According to the Code of companies and associations, any modification of the purposes or activities of the Association needs to be approved by Royal Decree. The articles concerning the general assembly and the articles concerning the conditions for modifying the statutes, the conditions for dissolving and liquidating the Association and the allocation of its assets and liabilities must be recorded by authentic deed according to the Code of companies and associations.

2. At least five days before the General Assembly a copy of the motion setting out the proposed change word for word will be available electronically, distributed by the Board of Directors, for inspection by the Members and their Representatives until the General Assembly.

3. These provisions apply as well to any decision to merge or divide ECHDO.
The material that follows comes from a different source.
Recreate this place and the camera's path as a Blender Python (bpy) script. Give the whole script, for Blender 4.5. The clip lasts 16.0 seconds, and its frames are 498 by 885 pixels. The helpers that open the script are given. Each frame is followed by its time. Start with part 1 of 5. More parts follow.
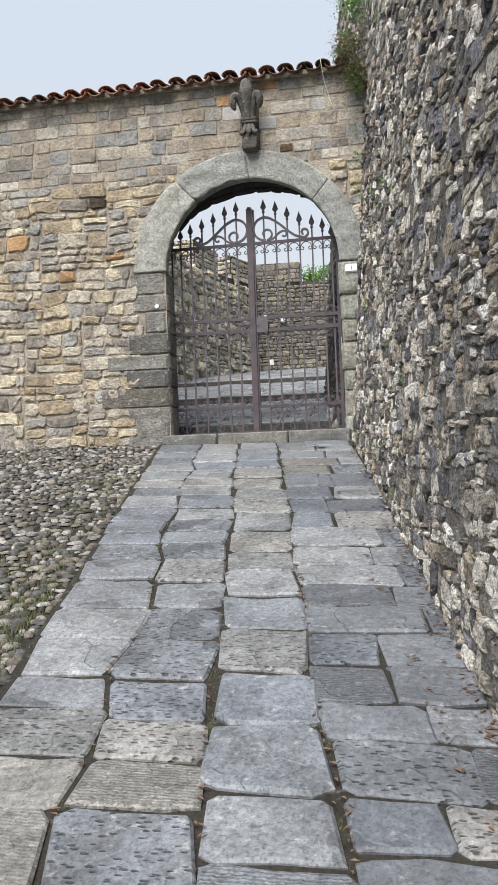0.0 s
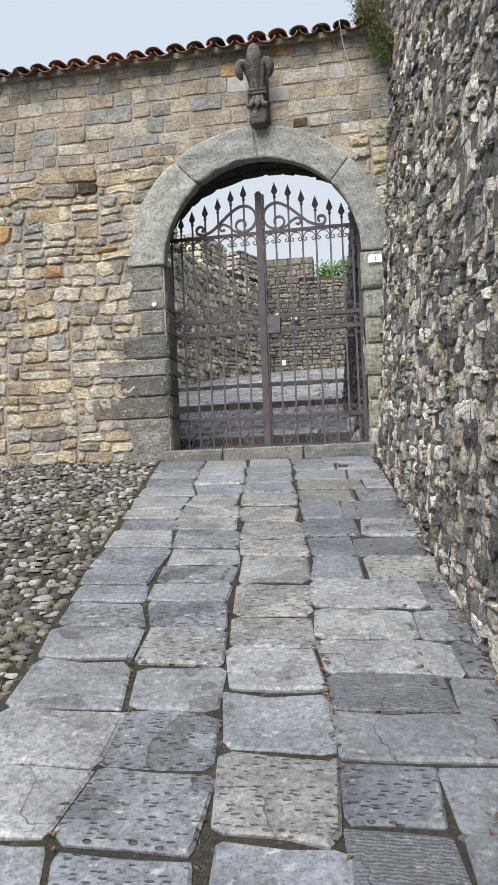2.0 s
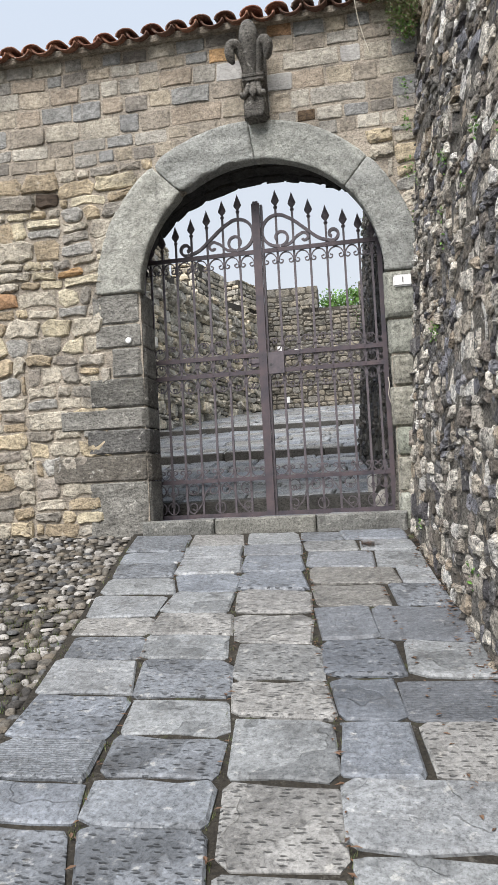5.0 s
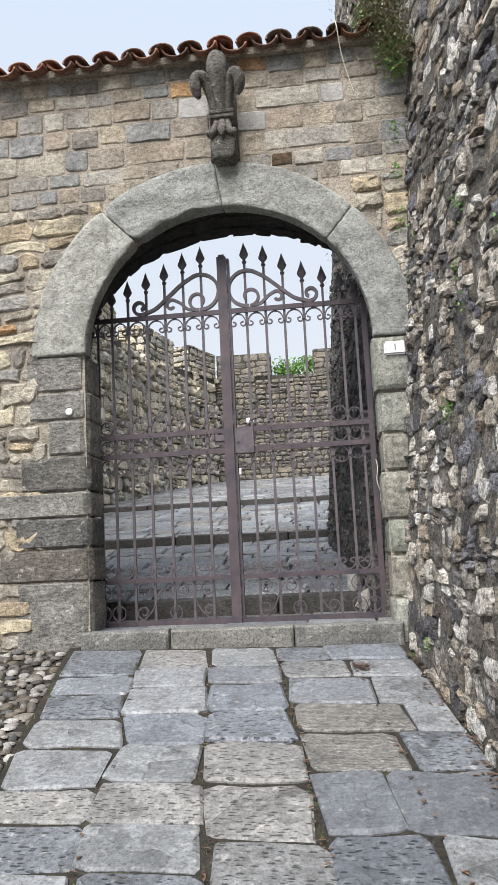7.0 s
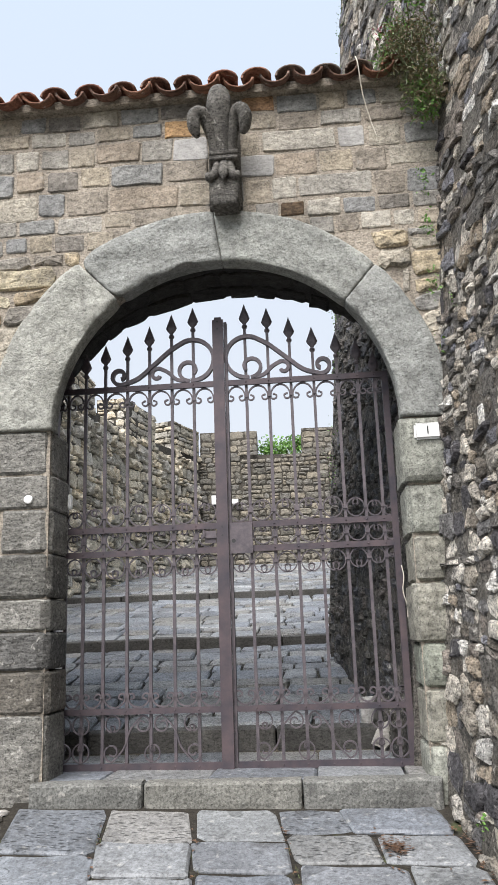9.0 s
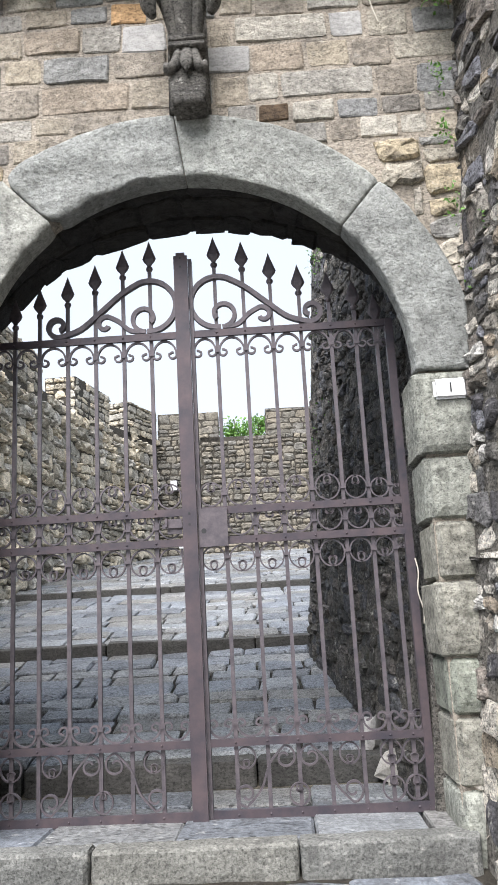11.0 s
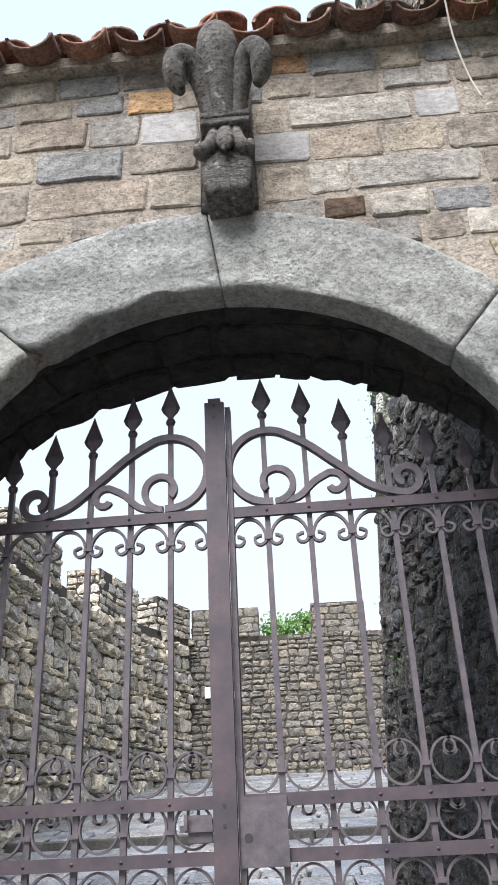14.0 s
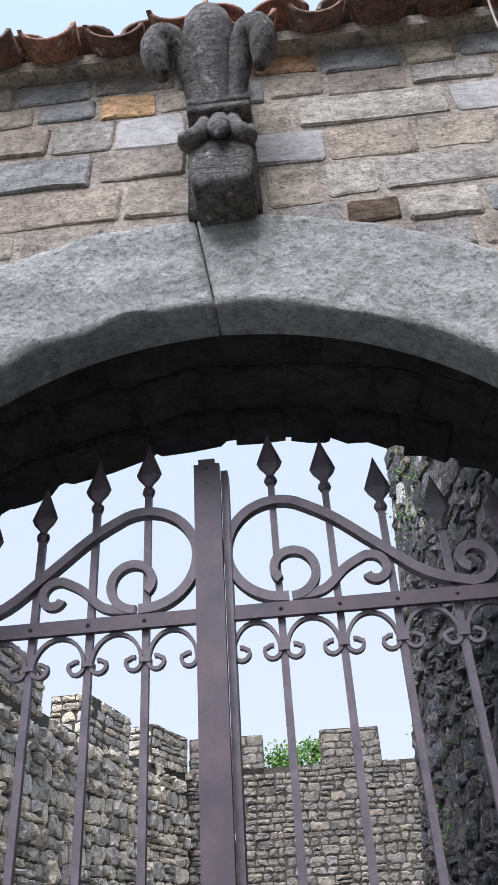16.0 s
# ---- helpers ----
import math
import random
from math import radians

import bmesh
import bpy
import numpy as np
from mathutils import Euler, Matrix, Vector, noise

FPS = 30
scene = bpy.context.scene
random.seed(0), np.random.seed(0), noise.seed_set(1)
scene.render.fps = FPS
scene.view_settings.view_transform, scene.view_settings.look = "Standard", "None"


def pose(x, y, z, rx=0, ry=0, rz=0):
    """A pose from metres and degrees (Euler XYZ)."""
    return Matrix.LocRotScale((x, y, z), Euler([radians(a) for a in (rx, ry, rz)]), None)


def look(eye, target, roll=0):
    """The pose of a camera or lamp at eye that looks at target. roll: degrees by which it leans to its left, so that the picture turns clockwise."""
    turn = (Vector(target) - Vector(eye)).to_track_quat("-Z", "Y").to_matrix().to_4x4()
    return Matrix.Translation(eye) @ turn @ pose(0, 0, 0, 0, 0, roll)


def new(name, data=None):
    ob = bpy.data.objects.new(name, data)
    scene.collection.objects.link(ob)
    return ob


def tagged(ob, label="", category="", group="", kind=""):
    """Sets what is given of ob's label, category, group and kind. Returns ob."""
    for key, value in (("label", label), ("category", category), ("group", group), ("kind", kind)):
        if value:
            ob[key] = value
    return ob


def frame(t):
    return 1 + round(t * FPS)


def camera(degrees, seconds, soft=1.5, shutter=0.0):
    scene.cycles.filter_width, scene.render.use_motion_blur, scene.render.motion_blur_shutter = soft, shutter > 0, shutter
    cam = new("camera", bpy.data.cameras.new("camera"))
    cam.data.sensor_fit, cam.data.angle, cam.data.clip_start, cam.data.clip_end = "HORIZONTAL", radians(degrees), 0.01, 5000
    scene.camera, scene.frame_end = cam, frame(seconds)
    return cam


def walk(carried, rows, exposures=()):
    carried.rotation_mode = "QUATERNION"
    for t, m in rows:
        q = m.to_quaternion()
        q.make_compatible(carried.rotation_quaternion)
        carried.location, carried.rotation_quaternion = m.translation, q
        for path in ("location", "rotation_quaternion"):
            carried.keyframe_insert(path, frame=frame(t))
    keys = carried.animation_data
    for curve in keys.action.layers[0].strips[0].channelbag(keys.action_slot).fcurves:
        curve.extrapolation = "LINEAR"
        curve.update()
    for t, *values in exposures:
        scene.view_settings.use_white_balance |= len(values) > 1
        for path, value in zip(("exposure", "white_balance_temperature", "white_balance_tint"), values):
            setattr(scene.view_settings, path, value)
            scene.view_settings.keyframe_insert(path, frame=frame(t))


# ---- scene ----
cam = camera(34.9, 16.0, soft=0.6)
METRES = 7.5  # length of the walk
ROWS = [
    (0.0, 0.0, 0.0, 0.0, 0.04, 1.08, 2.09),
    (0.5, 0.0033, 0.0377, 0.008, -0.62, 1.1, 2.17),
    (1.0, 0.0019, 0.0715, 0.0137, -0.53, 1.16, 2.27),
    (1.5, 0.0004, 0.1034, 0.0215, 0.05, 1.09, 2.29),
    (2.0, 0.0036, 0.1384, 0.0257, 0.93, 0.96, 2.31),
    (2.5, 0.0082, 0.1726, 0.0322, 1.42, 0.84, 2.32),
    (3.0, 0.0061, 0.2101, 0.04, 1.63, 1.01, 2.49),
    (3.5, 0.0066, 0.2435, 0.0463, 1.67, 1.48, 2.82),
    (6.0, -0.0025, 0.4122, 0.0848, 0.03, 5.08, 3.22),
    (6.5, -0.0107, 0.446, 0.0942, -1.87, 6.23, 2.89),
    (7.0, -0.0122, 0.4708, 0.0988, -3.0, 7.77, 2.8),
    (7.5, -0.012, 0.5099, 0.1112, -2.92, 9.59, 2.38),
    (8.0, -0.0173, 0.5359, 0.1167, -3.43, 11.4, 2.14),
    (8.5, -0.0224, 0.5604, 0.1258, -3.91, 12.58, 1.97),
    (9.0, -0.0195, 0.5914, 0.132, -4.71, 13.25, 1.88),
    (11.5, -0.0196, 0.7462, 0.1573, -7.78, 12.03, 3.17),
    (12.0, -0.0186, 0.7751, 0.1683, -7.09, 13.04, 3.21),
    (12.5, -0.0122, 0.7979, 0.1731, -6.58, 15.0, 3.04),
    (13.0, -0.0055, 0.8278, 0.1862, -6.02, 18.69, 2.71),
    (13.5, -0.0056, 0.8521, 0.1939, -5.4, 22.43, 2.51),
    (14.0, -0.0067, 0.8746, 0.2012, -4.94, 25.89, 2.49),
    (14.5, -0.0034, 0.9045, 0.209, -4.69, 28.76, 2.7),
    (15.0, -0.0006, 0.9331, 0.2161, -4.49, 30.99, 3.0),
    (15.5, -0.003, 0.9557, 0.2258, -4.54, 32.56, 3.17),
    (16.0, 0.0005, 0.9642, 0.2294, -4.61, 34.27, 3.11),
]
START = pose(1.389, -8.508, -0.244, 0, 0, 10)  # gate post foot is the origin's neighbour; wall face lies in y = 0
EXPOSURES = [(0.0, 0.14, 6550, 11), (3.5, 0.14, 6550, 11), (7.0, 0.26, 6500, 12), (9.0, 0.3, 6500, 12), (12.0, 0.7, 6280, 13), (13.5, 0.64, 6300, 14), (15.0, 0.4, 6000, 15), (16.0, 0.32, 5900, 17)]
walk(cam, [(t, START @ pose(METRES * x, METRES * y, METRES * z, 90 + pitch, roll, yaw)) for t, x, y, z, yaw, pitch, roll in ROWS], EXPOSURES)

# ---- world and light ----
world = bpy.data.worlds.new("overcast_sky")
scene.world = world
world.use_nodes = True
wn, wl = world.node_tree.nodes, world.node_tree.links
wn.clear()
w_out, w_bg, w_mix = wn.new("ShaderNodeOutputWorld"), wn.new("ShaderNodeBackground"), wn.new("ShaderNodeMix")
w_sky = wn.new("ShaderNodeTexSky")
w_sky.sky_type = "NISHITA"
w_sky.sun_disc = False
w_sky.sun_elevation, w_sky.sun_rotation = radians(55), radians(200)
w_mix.data_type = "RGBA"
w_mix.inputs[0].default_value = 0.8
w_geo, w_xyz, w_map = wn.new("ShaderNodeTexCoord"), wn.new("ShaderNodeSeparateXYZ"), wn.new("ShaderNodeMapRange")
w_cloud = wn.new("ShaderNodeMix")
w_cloud.data_type = "RGBA"
w_cloud.inputs[6].default_value, w_cloud.inputs[7].default_value = (6.3, 6.5, 6.55, 1), (5.6, 7.1, 9.2, 1)  # cloud cover, brighter overhead
wl.new(w_geo.outputs["Generated"], w_xyz.inputs[0])
wl.new(w_xyz.outputs[2], w_map.inputs[0])
w_pow = wn.new("ShaderNodeMath")
w_pow.operation = "POWER"
w_pow.inputs[1].default_value = 1.4
wl.new(w_map.outputs[0], w_pow.inputs[0])
wl.new(w_pow.outputs[0], w_cloud.inputs[0])
wl.new(w_cloud.outputs[2], w_mix.inputs[7])
wl.new(w_sky.outputs[0], w_mix.inputs[6])
wl.new(w_mix.outputs[2], w_bg.inputs[0])
w_bg.inputs[1].default_value = 0.12
wl.new(w_bg.outputs[0], w_out.inputs[0])
sun = new("sun", bpy.data.lights.new("sun", "SUN"))
sun.data.energy, sun.data.angle, sun.data.color = 5.7, radians(46), (1.0, 0.975, 0.945)
sun.matrix_world = look((-4, -12, 18), (0, 0, 0))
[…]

1. ECHDO can be dissolved by a decision of the General Assembly. The provisions of Article 16 apply.

2. In the event of a dissolution with liquidation, ECHDO will continue to exist after dissolution to the extent necessary for the liquidation of its assets. Documents and announcements sent by ECHDO must contain the words: "in liquidation".

3. The officers are the liquidators of ECHDO’s assets. They continue to be subject to the provisions concerning the appointment, suspension, dismissal and supervision of the officers. During liquidation the other provisions of the Statutes also remain in force as far as possible.

4. The credit balance after liquidation will be used for those purposes to be determined by the General Assembly, which are in keeping with the objects of ECHDO.

5. Individual Board Members will not be held fiscally responsible and will be covered by titles of the Insurance Policy governing ECHDO.".